I'll keep the issue open, if you do happen to pinpoint what exactly hangs (has to be some Ax() or Atb() call somewhere) do let me know. I do suspect its set_w or set_v that hang...

I found that I can run the ossart algogrithm in the example.py in my linux system. So I tried replace my geometry using the head phantom and found it hangg in the tigre.Ax. That is weired cause previously I could do the Ax and FDK for my own data. Here is the example code, I don't know if you can reproduce this.

from __future__ import division
from __future__ import print_function

import numpy as np
import tigre
import tigre.algorithms as algs
from tigre.utilities import sample_loader
from tigre.utilities.Measure_Quality import Measure_Quality
import tigre.utilities.gpu as gpu
import matplotlib.pyplot as plt
import os
os.environ["CUDA_DEVICE_ORDER"] = "PCI_BUS_ID"
os.environ["CUDA_VISIBLE_DEVICES"] = "2"
### This is just a basic example of very few TIGRE functionallity.
# We hihgly recomend checking the Demos folder, where most if not all features of tigre are demoed.
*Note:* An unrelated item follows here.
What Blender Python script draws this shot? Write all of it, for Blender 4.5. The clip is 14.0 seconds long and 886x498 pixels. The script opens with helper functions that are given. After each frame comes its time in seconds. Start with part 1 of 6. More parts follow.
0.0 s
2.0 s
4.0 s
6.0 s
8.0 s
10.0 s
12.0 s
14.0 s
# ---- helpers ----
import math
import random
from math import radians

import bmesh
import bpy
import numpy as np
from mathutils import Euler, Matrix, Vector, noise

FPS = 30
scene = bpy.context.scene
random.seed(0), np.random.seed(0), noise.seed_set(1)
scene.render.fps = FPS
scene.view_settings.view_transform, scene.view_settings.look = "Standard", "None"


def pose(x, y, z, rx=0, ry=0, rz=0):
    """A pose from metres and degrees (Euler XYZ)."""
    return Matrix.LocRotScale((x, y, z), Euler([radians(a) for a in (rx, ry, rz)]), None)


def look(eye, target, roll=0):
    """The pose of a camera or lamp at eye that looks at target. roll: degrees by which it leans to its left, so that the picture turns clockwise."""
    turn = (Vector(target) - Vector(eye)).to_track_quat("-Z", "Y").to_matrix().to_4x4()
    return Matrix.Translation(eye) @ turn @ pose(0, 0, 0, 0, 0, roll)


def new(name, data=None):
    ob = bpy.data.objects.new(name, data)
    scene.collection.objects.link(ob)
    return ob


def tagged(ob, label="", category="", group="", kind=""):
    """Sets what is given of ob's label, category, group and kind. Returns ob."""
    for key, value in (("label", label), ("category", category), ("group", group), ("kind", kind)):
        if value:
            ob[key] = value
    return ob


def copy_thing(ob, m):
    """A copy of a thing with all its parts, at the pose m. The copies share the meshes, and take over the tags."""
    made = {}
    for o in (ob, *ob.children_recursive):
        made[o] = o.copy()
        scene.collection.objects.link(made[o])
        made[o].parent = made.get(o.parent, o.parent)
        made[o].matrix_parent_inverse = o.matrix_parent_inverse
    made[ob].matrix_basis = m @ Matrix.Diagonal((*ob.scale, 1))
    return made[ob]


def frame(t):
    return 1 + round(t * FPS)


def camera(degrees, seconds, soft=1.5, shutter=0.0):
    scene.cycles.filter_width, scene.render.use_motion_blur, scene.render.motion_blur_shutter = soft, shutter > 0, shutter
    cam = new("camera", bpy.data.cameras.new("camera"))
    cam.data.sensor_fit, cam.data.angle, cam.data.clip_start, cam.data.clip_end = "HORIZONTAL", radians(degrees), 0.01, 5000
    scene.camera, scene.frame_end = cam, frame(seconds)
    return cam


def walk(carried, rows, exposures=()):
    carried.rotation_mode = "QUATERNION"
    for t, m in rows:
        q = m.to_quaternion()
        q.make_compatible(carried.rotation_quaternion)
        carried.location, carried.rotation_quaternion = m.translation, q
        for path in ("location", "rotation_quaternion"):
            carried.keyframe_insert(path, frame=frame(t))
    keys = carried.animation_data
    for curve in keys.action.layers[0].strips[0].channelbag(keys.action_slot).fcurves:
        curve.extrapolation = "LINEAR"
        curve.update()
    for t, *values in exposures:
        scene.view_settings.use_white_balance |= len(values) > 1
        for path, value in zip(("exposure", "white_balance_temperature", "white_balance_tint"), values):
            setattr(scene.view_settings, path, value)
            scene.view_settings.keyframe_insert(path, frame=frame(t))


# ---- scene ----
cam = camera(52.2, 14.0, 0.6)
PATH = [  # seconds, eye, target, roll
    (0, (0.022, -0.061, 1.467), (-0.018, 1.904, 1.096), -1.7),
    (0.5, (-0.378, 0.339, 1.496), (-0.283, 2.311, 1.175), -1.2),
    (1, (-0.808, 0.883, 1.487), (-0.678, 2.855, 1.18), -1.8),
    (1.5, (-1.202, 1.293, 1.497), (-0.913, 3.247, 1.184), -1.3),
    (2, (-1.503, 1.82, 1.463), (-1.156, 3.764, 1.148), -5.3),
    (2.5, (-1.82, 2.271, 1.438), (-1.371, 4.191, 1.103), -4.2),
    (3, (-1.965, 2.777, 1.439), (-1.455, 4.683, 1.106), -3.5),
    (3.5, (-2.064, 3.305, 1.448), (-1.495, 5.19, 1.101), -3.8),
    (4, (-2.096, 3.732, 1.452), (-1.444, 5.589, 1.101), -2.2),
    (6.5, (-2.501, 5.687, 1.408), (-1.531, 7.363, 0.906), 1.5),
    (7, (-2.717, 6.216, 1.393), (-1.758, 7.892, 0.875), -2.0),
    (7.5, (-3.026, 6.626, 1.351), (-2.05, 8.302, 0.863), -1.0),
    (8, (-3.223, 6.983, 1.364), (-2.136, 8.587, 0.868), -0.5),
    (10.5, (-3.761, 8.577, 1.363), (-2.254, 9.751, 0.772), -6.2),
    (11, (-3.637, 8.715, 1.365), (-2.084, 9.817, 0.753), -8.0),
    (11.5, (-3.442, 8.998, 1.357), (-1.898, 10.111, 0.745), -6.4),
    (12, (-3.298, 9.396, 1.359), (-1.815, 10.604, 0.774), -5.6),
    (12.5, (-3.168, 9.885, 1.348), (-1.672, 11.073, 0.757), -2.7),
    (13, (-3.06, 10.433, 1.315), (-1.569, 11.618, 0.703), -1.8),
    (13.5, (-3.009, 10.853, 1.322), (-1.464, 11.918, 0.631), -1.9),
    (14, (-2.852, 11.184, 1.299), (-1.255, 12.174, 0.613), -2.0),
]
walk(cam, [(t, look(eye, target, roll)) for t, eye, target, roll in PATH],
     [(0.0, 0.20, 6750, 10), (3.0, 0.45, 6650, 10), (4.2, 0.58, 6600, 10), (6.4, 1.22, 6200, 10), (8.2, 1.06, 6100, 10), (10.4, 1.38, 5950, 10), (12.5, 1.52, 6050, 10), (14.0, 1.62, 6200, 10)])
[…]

listGpuNames = gpu.getGpuNames()
if len(listGpuNames) == 0:
    print("Error: No gpu found")
else:
    for id in range(len(listGpuNames)):
        print("{}: {}".format(id, listGpuNames[id]))
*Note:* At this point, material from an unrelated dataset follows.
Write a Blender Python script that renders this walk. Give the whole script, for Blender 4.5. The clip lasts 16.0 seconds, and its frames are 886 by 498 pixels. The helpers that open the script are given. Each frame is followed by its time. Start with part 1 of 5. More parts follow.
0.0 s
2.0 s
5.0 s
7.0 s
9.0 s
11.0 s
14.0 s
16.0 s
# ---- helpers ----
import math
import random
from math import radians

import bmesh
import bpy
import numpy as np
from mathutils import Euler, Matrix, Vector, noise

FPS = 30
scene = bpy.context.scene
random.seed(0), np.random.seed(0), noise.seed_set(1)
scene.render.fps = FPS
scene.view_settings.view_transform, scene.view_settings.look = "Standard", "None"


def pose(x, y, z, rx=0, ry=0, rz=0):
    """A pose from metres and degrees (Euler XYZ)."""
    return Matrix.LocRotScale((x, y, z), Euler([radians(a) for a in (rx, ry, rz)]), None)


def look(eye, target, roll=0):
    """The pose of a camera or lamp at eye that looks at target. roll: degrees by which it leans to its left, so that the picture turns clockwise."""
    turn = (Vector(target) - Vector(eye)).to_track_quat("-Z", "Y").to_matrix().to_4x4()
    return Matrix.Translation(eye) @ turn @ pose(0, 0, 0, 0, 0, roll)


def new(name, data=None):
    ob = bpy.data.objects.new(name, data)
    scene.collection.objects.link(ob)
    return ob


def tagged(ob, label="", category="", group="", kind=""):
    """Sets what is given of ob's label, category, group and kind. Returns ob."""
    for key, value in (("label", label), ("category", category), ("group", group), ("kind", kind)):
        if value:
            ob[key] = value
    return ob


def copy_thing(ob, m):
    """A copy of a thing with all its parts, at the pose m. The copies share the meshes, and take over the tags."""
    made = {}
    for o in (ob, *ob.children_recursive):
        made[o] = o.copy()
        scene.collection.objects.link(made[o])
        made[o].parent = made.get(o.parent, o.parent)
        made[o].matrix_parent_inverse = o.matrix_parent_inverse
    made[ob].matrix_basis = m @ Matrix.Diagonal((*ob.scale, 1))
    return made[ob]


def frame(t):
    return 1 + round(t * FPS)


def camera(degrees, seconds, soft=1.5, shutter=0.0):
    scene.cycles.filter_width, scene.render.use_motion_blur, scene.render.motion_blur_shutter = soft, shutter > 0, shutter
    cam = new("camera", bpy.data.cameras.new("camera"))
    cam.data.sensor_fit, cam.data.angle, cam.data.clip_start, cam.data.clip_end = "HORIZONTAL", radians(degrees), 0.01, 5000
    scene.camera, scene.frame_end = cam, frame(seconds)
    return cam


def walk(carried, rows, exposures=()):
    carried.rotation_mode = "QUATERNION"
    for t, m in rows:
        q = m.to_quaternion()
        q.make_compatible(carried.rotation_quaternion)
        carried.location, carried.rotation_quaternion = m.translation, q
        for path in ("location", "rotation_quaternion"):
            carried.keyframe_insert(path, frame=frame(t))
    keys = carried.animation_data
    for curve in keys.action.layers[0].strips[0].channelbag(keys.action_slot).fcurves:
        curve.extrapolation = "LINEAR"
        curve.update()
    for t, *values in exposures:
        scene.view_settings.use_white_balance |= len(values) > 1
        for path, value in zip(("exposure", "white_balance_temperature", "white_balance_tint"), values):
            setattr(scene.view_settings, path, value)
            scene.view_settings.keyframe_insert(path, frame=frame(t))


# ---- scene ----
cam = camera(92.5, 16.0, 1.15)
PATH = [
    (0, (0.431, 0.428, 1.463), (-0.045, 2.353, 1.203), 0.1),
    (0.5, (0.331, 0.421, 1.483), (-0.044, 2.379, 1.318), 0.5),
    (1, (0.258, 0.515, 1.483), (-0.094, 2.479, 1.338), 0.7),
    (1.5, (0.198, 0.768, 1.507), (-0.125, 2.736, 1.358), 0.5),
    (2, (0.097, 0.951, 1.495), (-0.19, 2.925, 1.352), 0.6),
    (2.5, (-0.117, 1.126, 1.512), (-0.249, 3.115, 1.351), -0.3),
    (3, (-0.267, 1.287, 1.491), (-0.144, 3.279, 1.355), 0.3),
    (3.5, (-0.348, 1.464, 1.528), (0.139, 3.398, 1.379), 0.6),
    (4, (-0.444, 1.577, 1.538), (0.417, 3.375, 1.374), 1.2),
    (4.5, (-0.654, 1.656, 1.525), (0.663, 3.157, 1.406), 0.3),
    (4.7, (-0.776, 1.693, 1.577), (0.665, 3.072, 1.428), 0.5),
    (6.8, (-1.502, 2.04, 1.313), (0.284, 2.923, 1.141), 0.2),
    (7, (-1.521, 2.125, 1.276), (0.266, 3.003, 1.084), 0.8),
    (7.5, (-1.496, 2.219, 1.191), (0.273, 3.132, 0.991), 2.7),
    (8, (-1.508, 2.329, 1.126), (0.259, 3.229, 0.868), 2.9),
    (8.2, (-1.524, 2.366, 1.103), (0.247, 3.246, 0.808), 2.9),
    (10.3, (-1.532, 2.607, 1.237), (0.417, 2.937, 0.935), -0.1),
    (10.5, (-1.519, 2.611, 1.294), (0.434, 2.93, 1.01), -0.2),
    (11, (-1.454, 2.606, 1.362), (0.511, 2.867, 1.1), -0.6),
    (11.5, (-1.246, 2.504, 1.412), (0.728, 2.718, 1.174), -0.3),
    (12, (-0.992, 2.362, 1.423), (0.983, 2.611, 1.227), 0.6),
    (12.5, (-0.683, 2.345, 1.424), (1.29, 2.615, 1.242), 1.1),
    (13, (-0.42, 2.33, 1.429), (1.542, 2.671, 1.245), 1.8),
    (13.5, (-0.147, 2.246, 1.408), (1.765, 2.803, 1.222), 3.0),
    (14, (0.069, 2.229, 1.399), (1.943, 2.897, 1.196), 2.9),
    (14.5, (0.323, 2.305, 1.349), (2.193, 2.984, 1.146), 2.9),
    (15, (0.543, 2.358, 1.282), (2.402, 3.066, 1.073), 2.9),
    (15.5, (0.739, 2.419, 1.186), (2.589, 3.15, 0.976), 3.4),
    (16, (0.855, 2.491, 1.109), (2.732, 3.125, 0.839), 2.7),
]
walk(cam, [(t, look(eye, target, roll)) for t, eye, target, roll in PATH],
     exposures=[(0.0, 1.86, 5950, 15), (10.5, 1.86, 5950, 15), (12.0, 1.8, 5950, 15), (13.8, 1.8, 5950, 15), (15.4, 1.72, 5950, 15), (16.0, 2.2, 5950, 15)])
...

gpuids = gpu.getGpuIds(listGpuNames[0])
print(gpuids)

# Geometry
# geo1 = tigre.geometry(mode='cone', high_resolution=False, default=True)
img_size = 256
geo = tigre.geometry(mode="cone")
geo.DSD = 950
geo.DSO = 540
geo.nDetector = np.array([1, 835]) 
geo.dDetector = np.array([1, 0.9643345*950 / 835])
geo.sDetector = geo.dDetector * geo.nDetector
geo.nVoxel = np.array([1, img_size, img_size])
geo.sVoxel = geo.nVoxel
geo.dVoxel = geo.sVoxel / geo.nVoxel 
geo.accuracy=0.5  
angles = np.linspace(0, np.pi/2, 180, dtype=np.float32)
# Prepare projection data
head = sample_loader.load_head_phantom(geo.nVoxel)
breakpoint()
proj = tigre.Ax(head, geo, angles, gpuids=gpuids)
test = tigre.Atb(proj,geo,angles,backprojection_type="matched",gpuids=gpuids)
# Reconstruct
niter = 20
fdkout = algs.fdk(proj, geo, angles, gpuids=gpuids)
breakpoint()
ossart = algs.ossart(proj, geo, angles, niter, blocksize=20, gpuids=gpuids)

# Measure Quality
# 'RMSE', 'MSSIM', 'SSD', 'UQI'
print("RMSE fdk:")
print(Measure_Quality(fdkout, head, ["nRMSE"]))
print("RMSE ossart")
print(Measure_Quality(ossart, head, ["nRMSE"]))

# Plot
fig, axes = plt.subplots(3, 2)
axes[0, 0].set_title("FDK")
axes[0, 0].imshow(fdkout[geo.nVoxel[0] // 2])
axes[1, 0].imshow(fdkout[:, geo.nVoxel[1] // 2, :])
axes[2, 0].imshow(fdkout[:, :, geo.nVoxel[2] // 2])
axes[0, 1].set_title("OS-SART")
axes[0, 1].imshow(ossart[geo.nVoxel[0] // 2])
axes[1, 1].imshow(ossart[:, geo.nVoxel[1] // 2, :])
axes[2, 1].imshow(ossart[:, :, geo.nVoxel[2] // 2])
plt.show()
# tigre.plotProj(proj)
# tigre.plotImg(fdkout)


So it hangs in the Ax in this code?
What if you make a different amount of GPUs visible? Are they all the same GPU?

yeah, it hangs in the Ax.
No it was not the same GPU. But in my another server, there are two same GPU. And it hangs in the same position.
image

Certainly with different GPUs behaviour is undefined, so that would be an issue.

I'll try your specific geometry. But out of curiosity, if you change the nvoxel/ndetector a bit, does it still hang?

Do you have any recommendation on how to change the nvoxel/ndetector?

Just give it a different value, just to see if its the specific values causing the issue.

Yes,after change it a bit. Still hang

Apologies, I don't seem to be able to reproduce this in any way. If you can pinpoint where the error is, do let me know.